Updated: Mar 17, 2019
After the reports released in October 2018 by the United Nations Intergovernmental Panel on Climate Change, I experienced many unsettling feelings and asked myself: how can we remain hopeful during such times? To refuse to call it a climate "crisis" is unrealistic and dangerously comfortable. We need to call it what it is so that we may act accordingly and with haste.
Greta Thunberg, 16 year old climate activist from Sweden and the inspiration behind the #fridaysforfuture #climatestrike global youth movement (more on that below!), says:
"I want you to panic. I want you to feel the fear I feel every day. And then I want you to act as if you would in a crisis. I want you to act as if the house was on fire. Because it is"
- Greta Thunberg at the World Economic Forum on January 25th, 2019
This quote gives me chills every time.
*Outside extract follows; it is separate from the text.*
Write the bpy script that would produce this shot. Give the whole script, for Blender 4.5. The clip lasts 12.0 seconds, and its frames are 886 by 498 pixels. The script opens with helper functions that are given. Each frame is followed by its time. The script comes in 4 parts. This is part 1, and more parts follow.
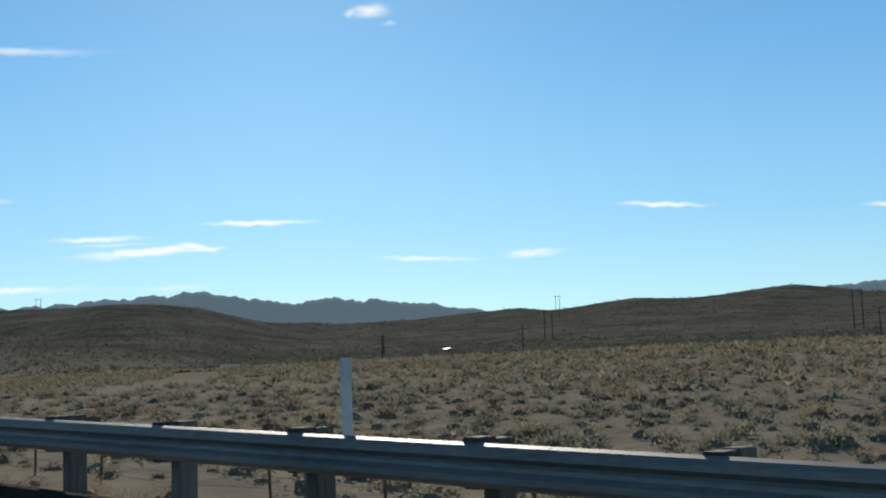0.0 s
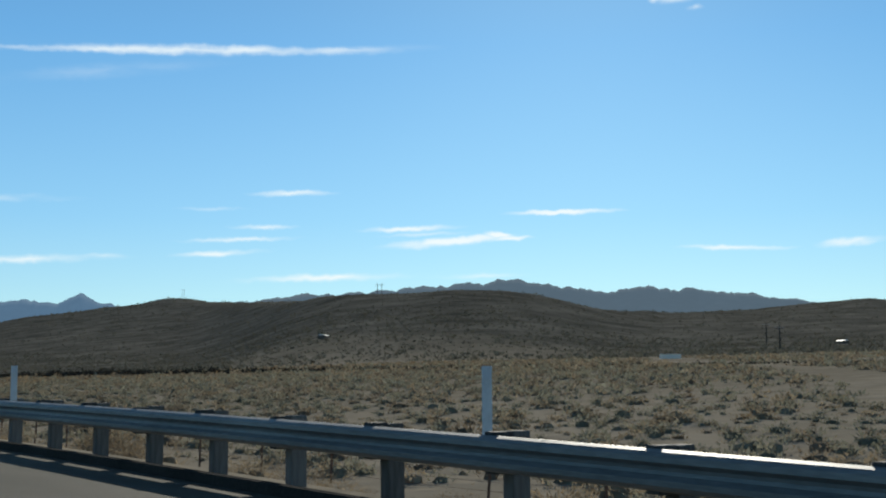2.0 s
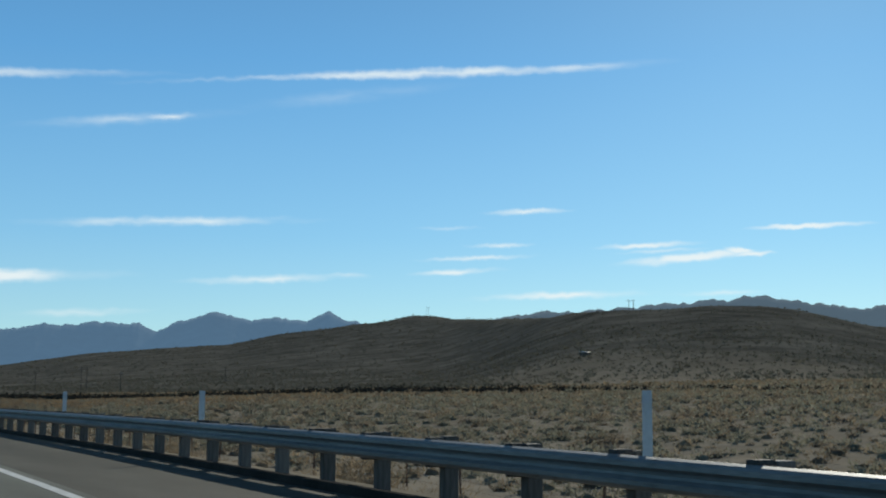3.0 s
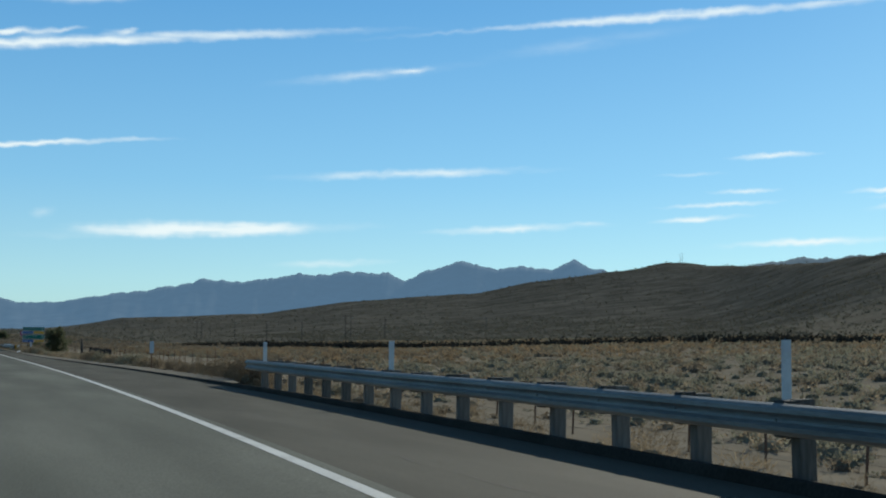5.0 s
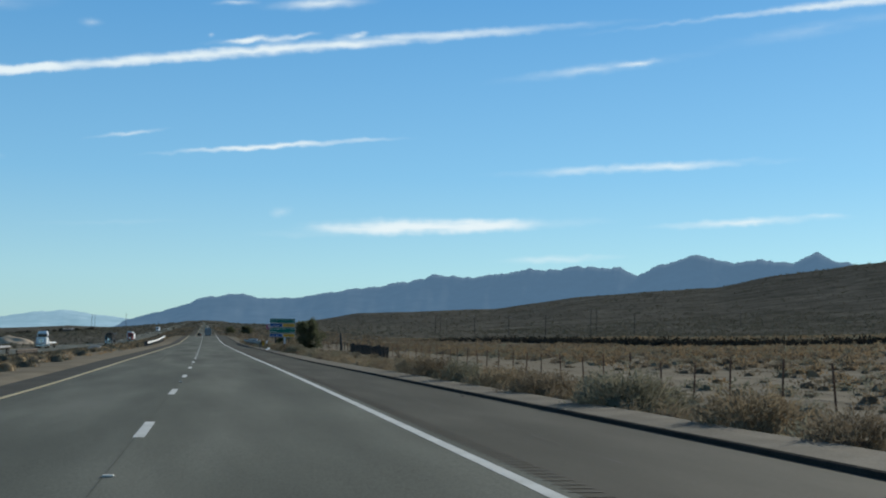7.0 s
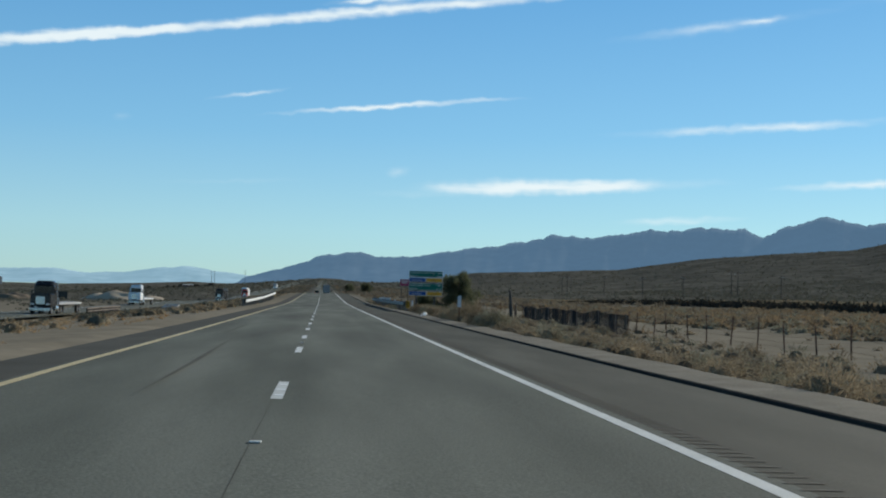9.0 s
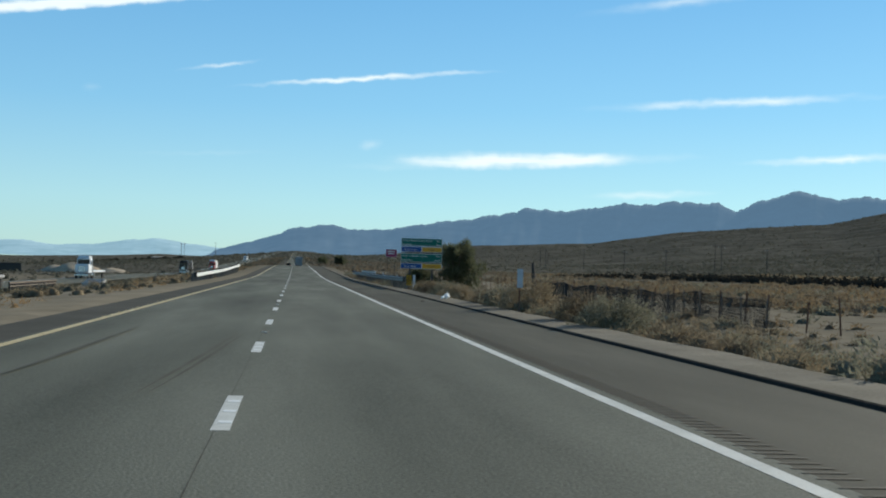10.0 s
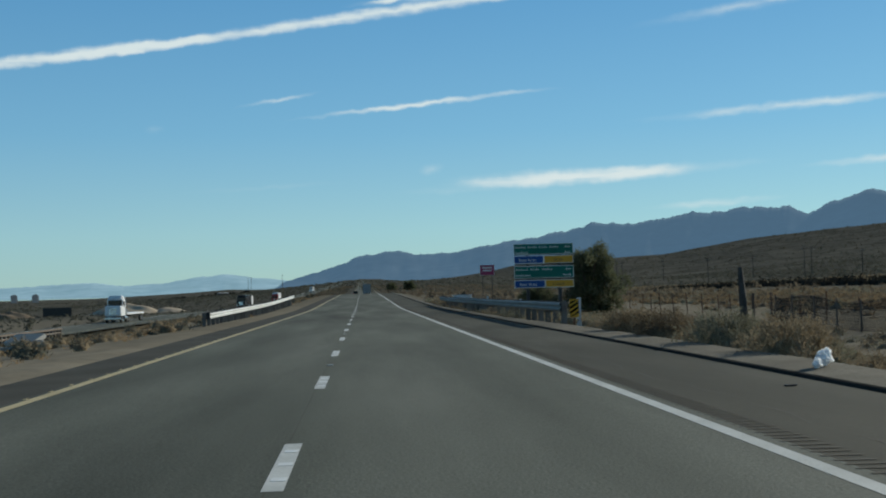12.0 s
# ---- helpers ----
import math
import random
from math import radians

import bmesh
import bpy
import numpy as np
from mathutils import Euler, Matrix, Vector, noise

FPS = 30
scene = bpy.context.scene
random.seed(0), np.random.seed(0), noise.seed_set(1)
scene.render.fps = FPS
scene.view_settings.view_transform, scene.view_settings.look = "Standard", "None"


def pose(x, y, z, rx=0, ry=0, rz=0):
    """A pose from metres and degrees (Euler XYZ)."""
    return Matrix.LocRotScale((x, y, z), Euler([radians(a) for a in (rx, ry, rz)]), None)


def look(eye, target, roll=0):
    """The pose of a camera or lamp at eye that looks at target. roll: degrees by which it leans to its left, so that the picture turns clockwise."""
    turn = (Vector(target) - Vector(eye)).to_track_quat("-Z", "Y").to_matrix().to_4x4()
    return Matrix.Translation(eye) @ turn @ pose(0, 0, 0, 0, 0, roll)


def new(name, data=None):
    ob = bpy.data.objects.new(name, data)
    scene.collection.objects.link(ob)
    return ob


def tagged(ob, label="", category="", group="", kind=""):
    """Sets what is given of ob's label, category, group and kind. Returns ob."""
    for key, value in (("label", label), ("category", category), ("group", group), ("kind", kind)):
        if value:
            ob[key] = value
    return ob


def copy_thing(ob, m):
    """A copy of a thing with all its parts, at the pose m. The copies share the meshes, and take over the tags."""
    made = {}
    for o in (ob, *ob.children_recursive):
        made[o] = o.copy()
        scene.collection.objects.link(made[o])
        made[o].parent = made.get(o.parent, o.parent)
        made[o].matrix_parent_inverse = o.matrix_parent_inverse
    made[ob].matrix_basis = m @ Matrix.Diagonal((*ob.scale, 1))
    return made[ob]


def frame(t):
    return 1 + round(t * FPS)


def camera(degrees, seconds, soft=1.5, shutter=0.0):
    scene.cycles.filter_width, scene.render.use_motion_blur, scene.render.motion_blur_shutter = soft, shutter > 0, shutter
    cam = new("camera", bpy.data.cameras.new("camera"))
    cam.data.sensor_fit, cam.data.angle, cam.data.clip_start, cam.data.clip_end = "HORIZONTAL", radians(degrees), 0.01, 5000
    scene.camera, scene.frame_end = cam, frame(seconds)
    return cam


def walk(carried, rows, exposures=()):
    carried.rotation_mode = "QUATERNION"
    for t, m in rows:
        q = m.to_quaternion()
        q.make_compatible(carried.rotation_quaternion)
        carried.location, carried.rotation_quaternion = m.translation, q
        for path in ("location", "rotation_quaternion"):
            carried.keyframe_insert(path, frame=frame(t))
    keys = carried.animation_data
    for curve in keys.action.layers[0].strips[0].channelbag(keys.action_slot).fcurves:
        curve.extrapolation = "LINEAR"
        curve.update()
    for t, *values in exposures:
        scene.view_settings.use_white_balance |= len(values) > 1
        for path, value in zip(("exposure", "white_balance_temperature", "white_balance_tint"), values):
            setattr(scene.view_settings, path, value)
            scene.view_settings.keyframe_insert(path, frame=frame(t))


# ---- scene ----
# ---- camera and walk ----
cam = camera(39.9, 12.0, soft=2.0)


def heading_dir(az, el):
    a, e = radians(az), radians(el)
    return Vector((-math.sin(a) * math.cos(e), math.cos(a) * math.cos(e), math.sin(e)))


def cam_row(t, x, y, z, az, el, lean):
    eye = Vector((x, y, z))
    return t, look(eye, eye + heading_dir(az, el), lean)


walk(cam, [
    cam_row(0.0, -16.41, -0.22, -0.77, -58.29, 6.34, -1.94),
    cam_row(0.5, -13.96, 12.25, -0.30, -55.41, 4.97, -1.69),
    cam_row(1.0, -11.71, 24.77, 0.16, -52.37, 5.12, -2.52),
    cam_row(1.5, -9.68, 37.32, 0.60, -48.15, 5.69, -2.22),
    cam_row(2.0, -7.88, 49.91, 0.88, -44.00, 6.10, -0.38),
    cam_row(2.5, -6.29, 62.52, 1.05, -38.67, 6.37, 0.12),
    cam_row(3.0, -4.92, 75.16, 1.18, -32.89, 6.94, 0.26),
    cam_row(5.0, -0.98, 125.86, 1.24, -21.63, 4.48, 0.54),
    cam_row(5.5, -0.53, 138.55, 1.24, -19.20, 4.57, -0.07),
    cam_row(6.0, -0.03, 151.25, 1.25, -16.96, 4.58, 0.34),
    cam_row(6.5, 0.26, 163.95, 1.21, -14.34, 4.29, 0.72),
    cam_row(7.0, 0.52, 176.65, 1.17, -10.98, 4.16, 0.77),
    cam_row(7.5, 0.65, 189.36, 1.13, -7.92, 4.14, -0.14),
    cam_row(9.5, 0.48, 240.16, 0.98, -5.40, 1.74, 1.75),
    cam_row(10.0, 0.53, 253.35, 0.94, -6.90, 0.97, 1.72),
    cam_row(10.5, 0.57, 262.40, 0.93, -5.93, -2.95, 0.63),
    cam_row(11.0, 0.59, 271.45, 0.91, -4.46, -3.46, -0.48),
    cam_row(11.5, 0.60, 280.51, 0.89, -2.31, 1.49, -1.23),
    cam_row(12.0, 0.62, 289.56, 0.88, -3.81, 1.99, -1.51),
], exposures=[(0, 0.2, 6800, 9), (0.5, 0.3, 6900, 8), (1.0, 0.41, 6900, 8), (1.5, 0.34, 6800, 8), (2.5, -0.01, 6500, 7), (5.5, 0.1, 6500, 5), (7.5, 0.02, 6400, 7), (9.5, 0.1, 6500, 6), (10.0, 0.24, 6600, 5), (10.5, 0.42, 6700, 6), (11.0, 0.78, 6600, 6), (11.5, 0.25, 6700, 4), (12.0, -0.2, 6500, 3)])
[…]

The report emphasizes the importance of maintaining global temperatures from increasing more that 1.5 degrees Celsius. It states that at our current rate of temperature increase, it is likely that global warming will reach 1.5 degrees Celsius between 2030 and 2052.
It describes the trends in intensity and frequency of climate and weather extremes that have already been detected. Additionally, impacts on natural and human systems, as well as changes in land and ocean ecosystems, have already been observed. According to the report, some impacts, including the loss of some ecosystems, may be long-lasting or irreversible.
This biocultural information is crucial to my well being as a young person and the way I imagine my own and my Community's future livelihood. It is unavoidable to feel fear and anxiety about this, if you are alive.
We are irrevocably related to the Earth. We are the Earth. And we are deeply impacted psychologically by the persistent bad news of climate change and ecosystem degradation. Even if you have not registered the impacts of environmental stress or "ecological grief" on a conscious level, your body, on a subconscious survival-instinct level, has.